Users who compile their own kernels should ensure they update to a commit containing the change or apply the patch manually. Distro vendors typically pick up such fixes within days of the CVE publication, so CI/CD pipelines that rebuild immutable images should be triggered.

The Bigger Picture

CVE-2026-43292 is another reminder that runtime hardening tools sometimes introduce new attack surface or availability pitfalls. KASAN itself has been instrumental in catching thousands of memory bugs, but its instrumentation overhead can distort timing assumptions in the kernel. The maintainers have balanced this by adding cond_resched() at strategic points, and future KASAN releases may include an automatic rescheduling layer for long-running cleanup operations.
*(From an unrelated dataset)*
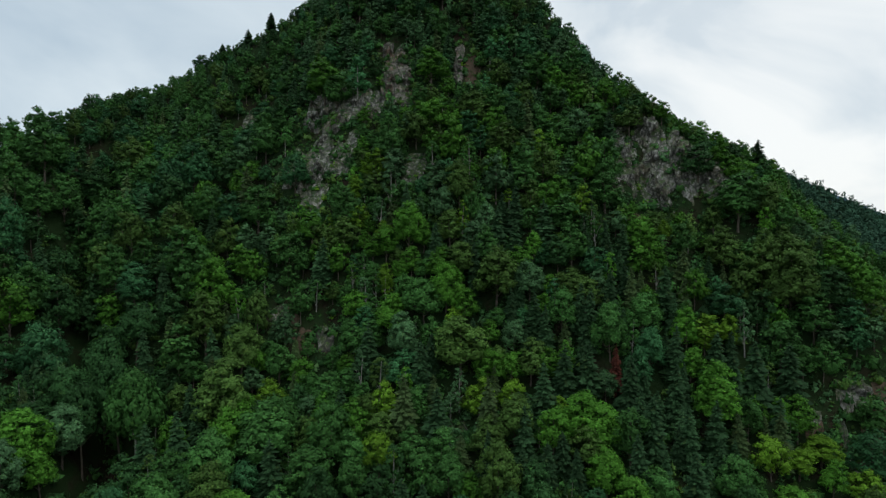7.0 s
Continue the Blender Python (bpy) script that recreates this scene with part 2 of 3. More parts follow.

For security engineers, this vulnerability underscores the need to test kernel builds with the exact sanitizer configuration deployed in production, under realistic workloads. Unit tests that stress memory allocation paths can reveal similar stalls before adversaries do.

What’s Next

As the Linux ecosystem continues to integrate advanced sanitizers (KMSAN, KCSAN, etc.), the same class of problems—unbounded loops in analysis code—will need careful review. The kernel’s RCU subsystem is exceptionally sensitive to long-running atomic sections, and any new instrumentation that touches hot paths must be designed with preemption in mind. CVE-2026-43292 provides a concrete case study for kernel maintainers working on future sanitizer integrations.

In the immediate term, patching is straightforward. The fix is small, self-contained, and already passing regression tests. Organizations running sensitive workloads on KASAN-instrumented kernels should prioritize this update to avoid outages that could be easily mistaken for hardware failures or memory corruption.